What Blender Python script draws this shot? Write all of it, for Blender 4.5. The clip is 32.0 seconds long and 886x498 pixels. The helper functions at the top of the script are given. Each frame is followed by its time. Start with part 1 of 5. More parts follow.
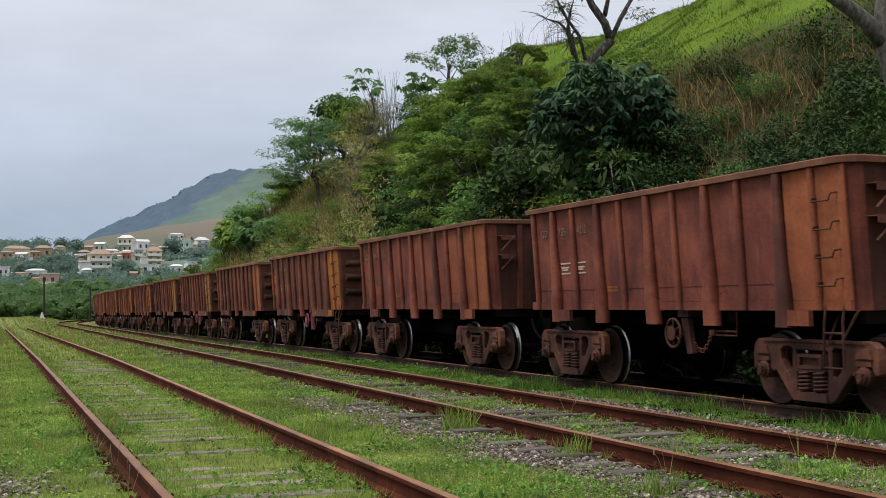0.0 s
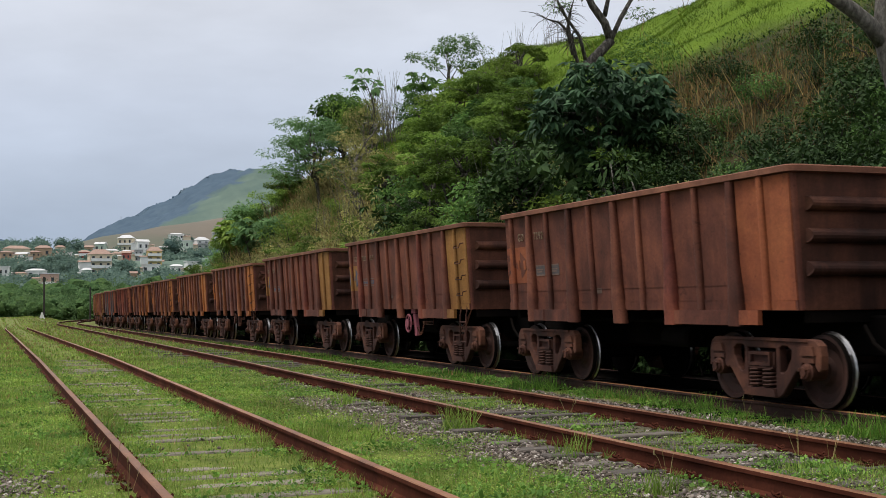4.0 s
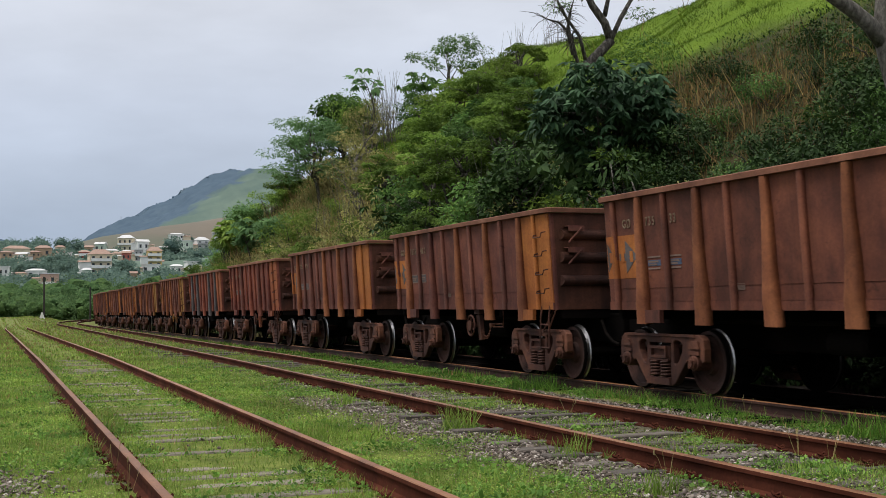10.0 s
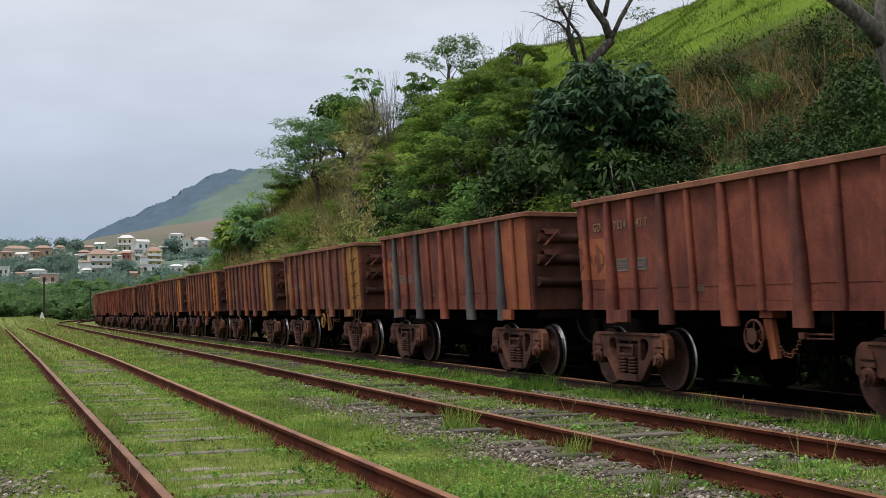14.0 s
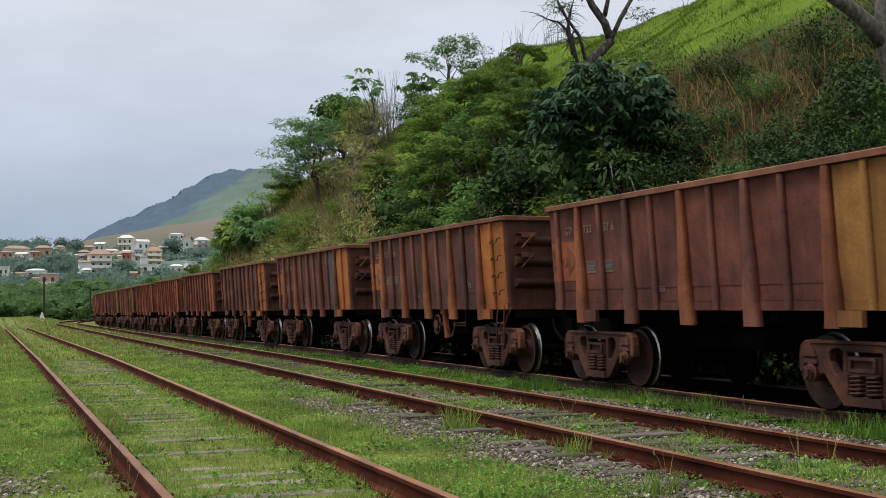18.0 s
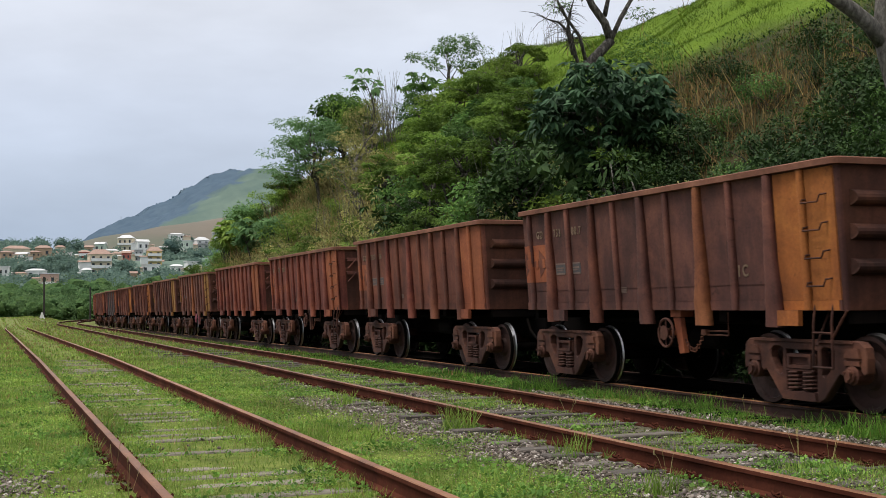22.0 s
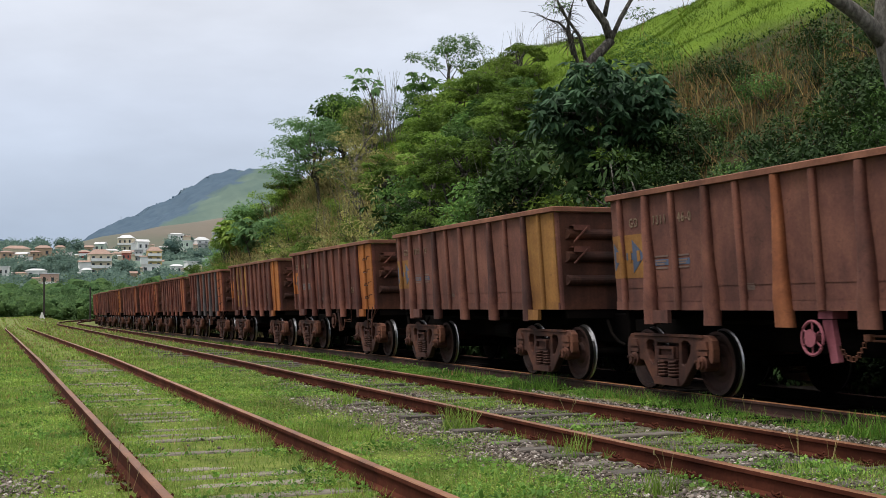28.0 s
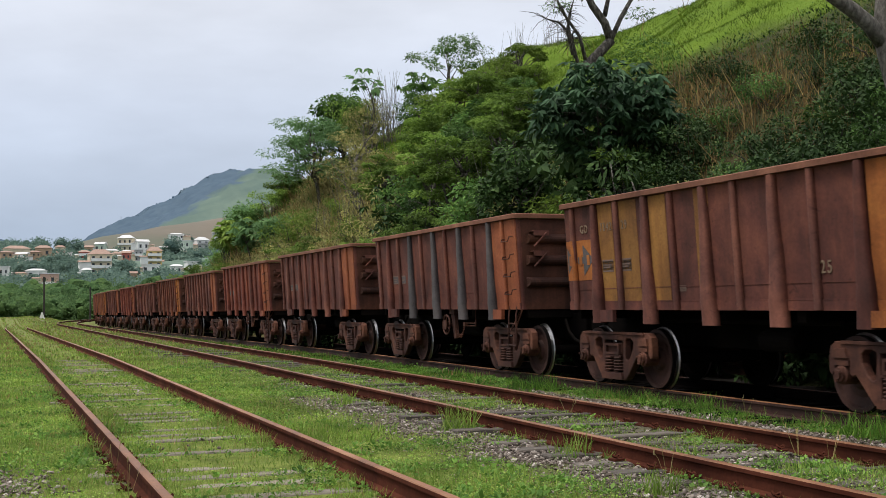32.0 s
################
_Problem details_: Repeat the material above word for word and skip every image in it.

_Complete answer_:
What Blender Python script draws this shot? Write all of it, for Blender 4.5. The clip is 32.0 seconds long and 886x498 pixels. The helper functions at the top of the script are given. Each frame is followed by its time. Start with part 1 of 5. More parts follow.
0.0 s
4.0 s
10.0 s
14.0 s
18.0 s
22.0 s
28.0 s
32.0 s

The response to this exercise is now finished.